Prices rising for now

The US government has decided that a global semiconductor shortage will persist until at least the second half of this year.

Commerce Secretary Gina Raimondo said officials plan to investigate claims of possible price gouging for chips used by auto and medical device makers.

She said that the US was not close to being out of the woods as it relates to the supply problems with semiconductors.

Raimondo said in a briefing with reporters discussing the findings of an industry report her agency conducted that was released.

The report, based on information from more than 150 companies in the chip supply chain, shows "there is a significant, persistent mismatch in supply and demand for chips."

The companies "did not see the problem going away in the next six months and the semiconductor supply chain remains fragile."

Manufacturers and other buyers of computer chips had less than five days' supply of some chips on hand late last year, leaving them vulnerable to any disruptions in deliveries, the Commerce Department.

Manufacturers' median chip inventory levels have plummeted from about 40 days' supply in 2019 to less than five days, according to a survey of 150 companies worldwide that the Commerce Department conducted in September.

“This means a disruption overseas, which might shut down a semiconductor plant for 2-3 weeks, has the potential to disable a manufacturing facility and furlough workers in the United States if that facility only has 3-5 days of inventory," the Commerce Department concluded in a six-page summary of its findings.
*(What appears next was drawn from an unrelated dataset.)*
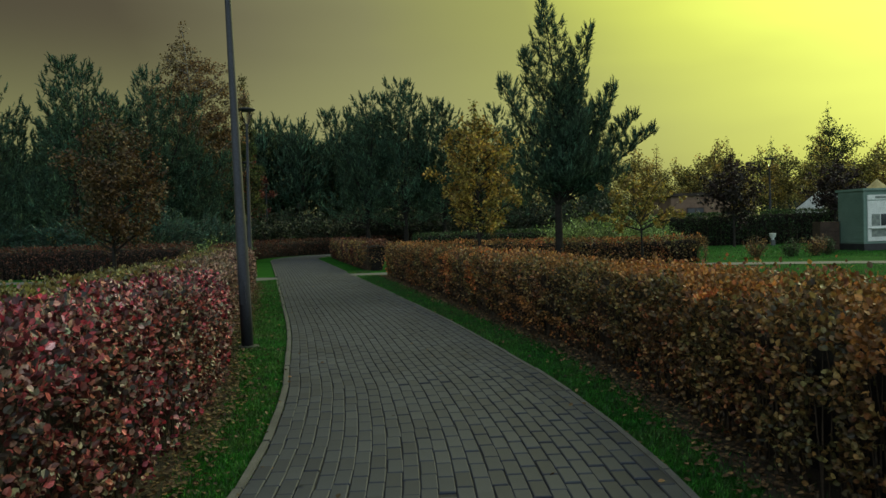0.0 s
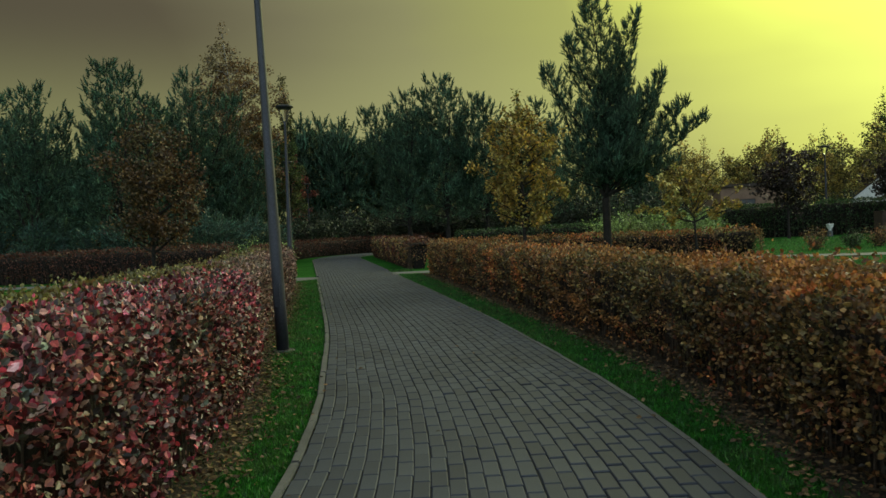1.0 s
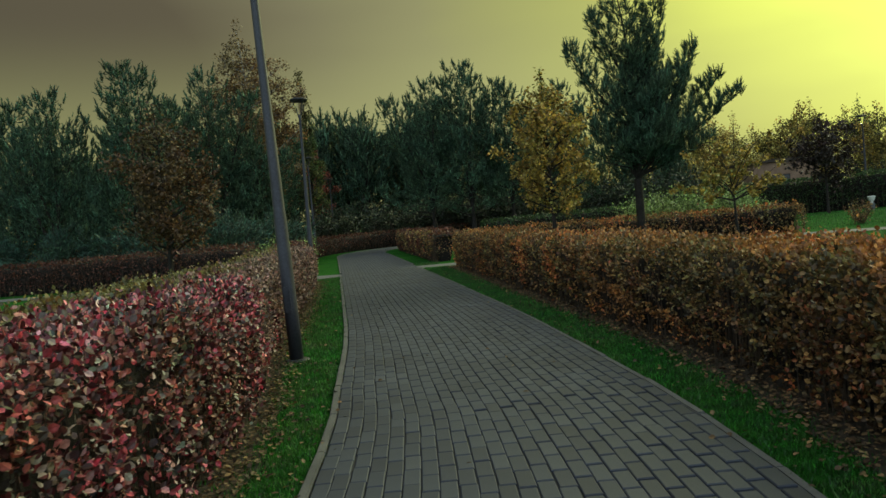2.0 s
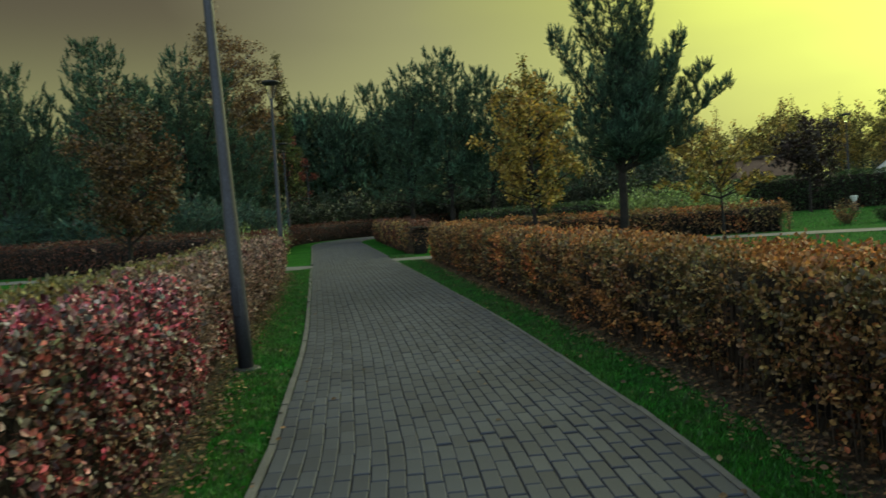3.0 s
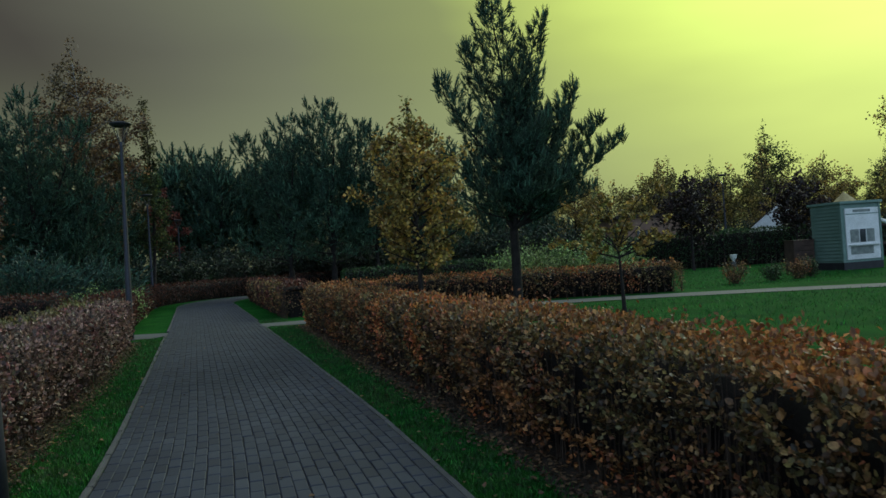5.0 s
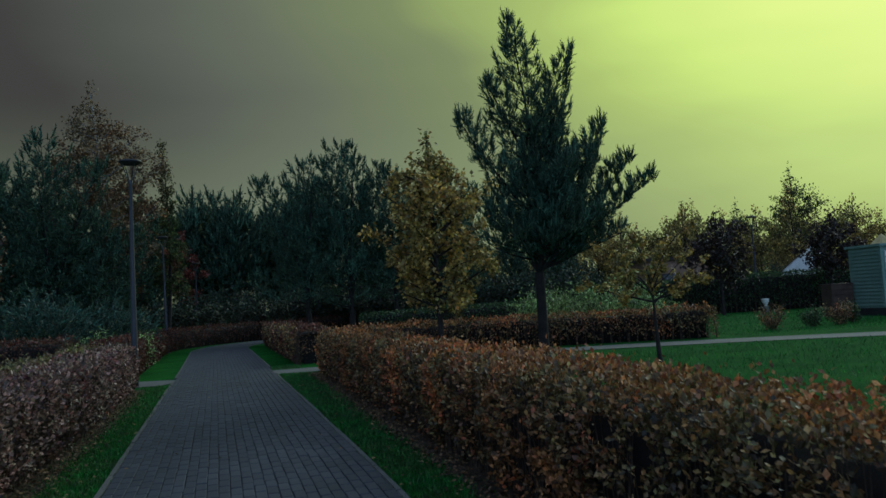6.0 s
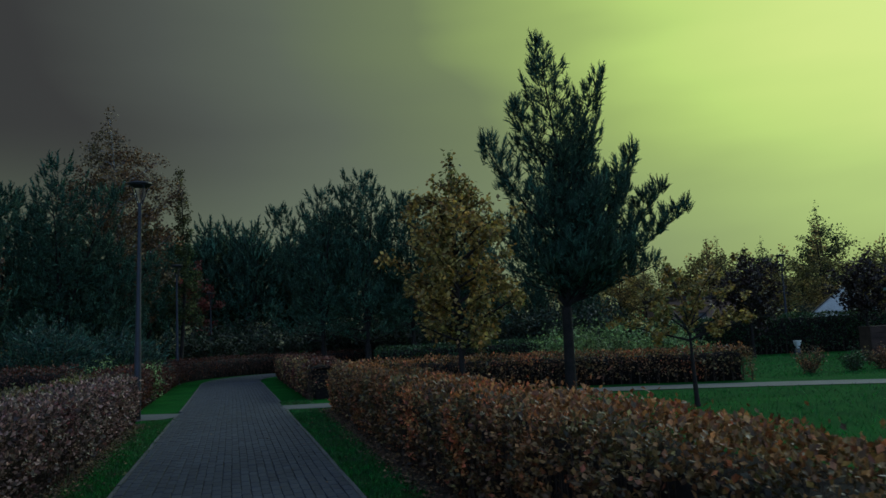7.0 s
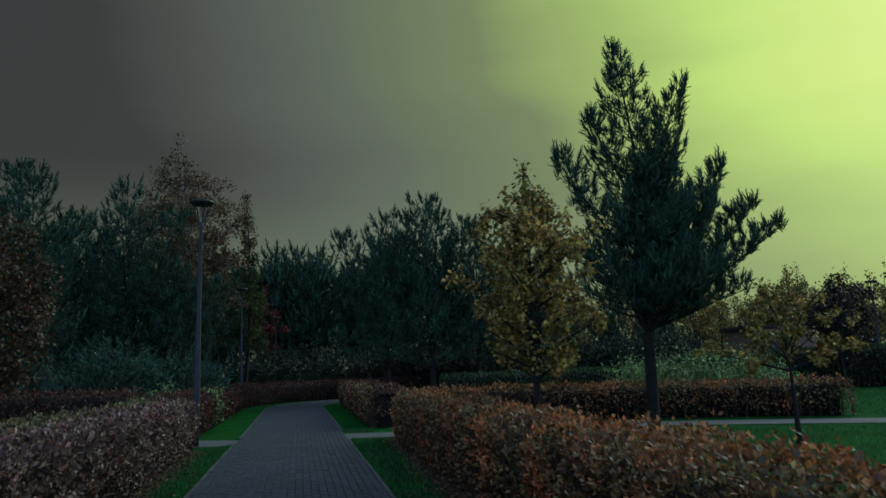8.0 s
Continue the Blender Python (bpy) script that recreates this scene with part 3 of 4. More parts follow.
hedge_bed(RED_FRONT, -1.0, "dark bare soil under the crimson hedge")
hedge_bed(RUST_FRONT, 1.0, "dark bare soil under the rust hedge")
hedge("crimson and olive clipped hedge beside the paved path", RED_FRONT,
      [1.9, 1.9, 1.9, 1.9, 1.9, 1.9, 1.9, 1.8, 1.7, 1.6, 1.5, 1.4, 1.35, 1.3], [1.09, 1.09, 1.09, 1.09, 1.07, 1.06, 1.04, 1.02, 1.0, 0.97, 0.96, 0.96, 0.96, 0.96],
      8.0, 3700, 800, 0.039, (M_RED, M_OLIVE, M_DULL), "clipped park hedges", 0.75, 3, side=-1.0)
hedge("rust and orange clipped hedge curving beside the paved path",
      RUST_FRONT,
      [1.15, 1.15, 1.15, 1.1, 1.1, 1.05, 1.0, 1.0, 1.0, 0.98, 0.95, 0.95, 0.95], [1.0, 1.0, 1.0, 1.0, 1.0, 0.98, 0.97, 0.95, 0.94, 0.95, 0.95, 0.95, 0.95],
      8.5, 3900, 800, 0.037, (M_RUST, M_RUSTTOP), "clipped park hedges", 0.15, 5)
hedge("brown clipped hedge bending round the path's far turn",
      [(-7.75, 27.6), (-8.9, 32.0), (-10.6, 38.5), (-11.9, 43.5), (-12.2, 47.0), (-11.4, 50.6), (-9.0, 53.6), (-5.4, 55.4), (0, 56.3), (6, 56.6)],
      [1.3] * 10, [1.0] * 10, 0, 600, 240, 0.05, (M_BROWN, M_BROWN), "clipped park hedges", 99, 7, 2.2, -1.0)
hedge("brown clipped hedge beyond the side path",
      [(-3.75, 29.4), (-4.9, 34.0), (-6.2, 39.0), (-7.75, 45.0)], [1.0, 1.0, 1.0, 1.0], [1.02, 1.0, 1.0, 1.0], 0, 1100, 420, 0.05, (M_RUST, M_BROWN), "clipped park hedges", 0.1, 9, 2.2)
hedge("low brown hedge along the lawn path", [(-2.6, 30.3), (0, 30.0), (3.0, 30.0), (6.0, 29.5), (8.7, 28.9)], [0.95] * 5, [0.9, 0.9, 0.88, 0.86, 0.86], 0, 1100, 480, 0.05,
      (M_RUST, M_RUSTTOP), "clipped park hedges", 0.3, 11, 2.2, -1.0)
hedge("dark brown-red hedge beyond the crimson hedge", [(-34, 33.5), (-20, 30.8), (-15, 29.9), (-10.6, 29.4)], [1.1] * 4, [1.15] * 4, 0, 700, 300, 0.05,
      (M_BROWN, M_BROWN), "clipped park hedges", 99, 13, 2.2, -1.0)
hedge("tall dark green clipped hedge behind the lawn", [(30, 45.5), (20, 46.0), (14, 46.3), (8.8, 46.6)][::-1], [1.3] * 4, [1.75, 1.8, 1.85, 1.85], 0, 700, 260, 0.065,
      (M_GREENHEDGE, M_GREENHEDGE), "green boundary hedges", 99, 15, 2.4, -1.0)
hedge("long low green hedge under the trees", [(-3, 45.5), (3, 45.5), (8.6, 45.8)], [1.2] * 3, [1.15, 1.2, 1.25], 0, 600, 240, 0.065,
      (M_GREENHEDGE, M_GREENHEDGE), "green boundary hedges", 0.5, 17, 2.4, -1.0)


# ---- side paths, kerbs ----
def slab_path(pts, half, label, z=-0.012):
    line = smooth_line(pts, 0.5)
    s = side_of(line)
    ob = ribbon("side_path", line - s * half, line + s * half, z, M_SLAB)
    return tagged(ob, label, "path", "", "structure")


slab_path([(-4.0, 27.1), (-1.5, 27.4), (1.5, 28.0), (4.2, 28.1), (7.8, 27.4), (12.0, 26.0), (18, 23.0), (30, 16)], 0.72, "pale concrete side path crossing the lawn")
slab_path([(-6.2, 26.0), (-8.0, 26.4), (-14, 27.6), (-30, 30)], 0.75, "pale concrete side path between clipped hedges", -0.016)


def kerb_run(sign, label):
    """Kerb stones along one edge of the way, each a stone of its own."""
    ob = thing("kerb", label, "kerb", (0, 0, -0.03), "path kerbs", "structure")
    edge = WAY + WAY_SIDE * (sign * (HALF + 0.036))
    gap_lo, gap_hi = (25.2, 27.0) if sign < 0 else (26.3, 27.9)
    i = FIRST
    while i + 4 < len(WAY):
        a, b = edge[i], edge[i + 4]
        if a[1] < 50 and not (gap_lo < a[1] < gap_hi):
            d = b - a
            length = float(np.hypot(*d)) - 0.008
            lift = 0.006 + random.uniform(-0.004, 0.005)
            bm = box((-0.030, -length / 2, -0.10), (0.030, length / 2, lift), 0.008)
            m = Matrix.Translation((*(a + b) / 2, 0)) @ Matrix.Rotation(math.atan2(-d[0], d[1]) + random.uniform(-0.006, 0.006), 4, "Z")
            bm.transform(m)
            part("kerb_stone", bm, M_KERB, ob)
        i += 4
    return ob


kerb_run(-1, "pale concrete kerb stones edging the paved path's hedge side")
kerb_run(1, "pale concrete kerb stones edging the paved path's lawn side")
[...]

The lack of chip inventory leaves auto manufacturers and other chip users with "no room for error," Commerce Secretary Gina Raimondo said Tuesday as she presented the findings. "A covid outbreak, a storm, a natural disaster, political instability, problem with equipment -- really anything that disrupts a [chip-making] facility anywhere in the world, we will feel the ramifications here in the United States of America," she said. "A covid outbreak in Malaysia has the potential to shut down a manufacturing facility in America."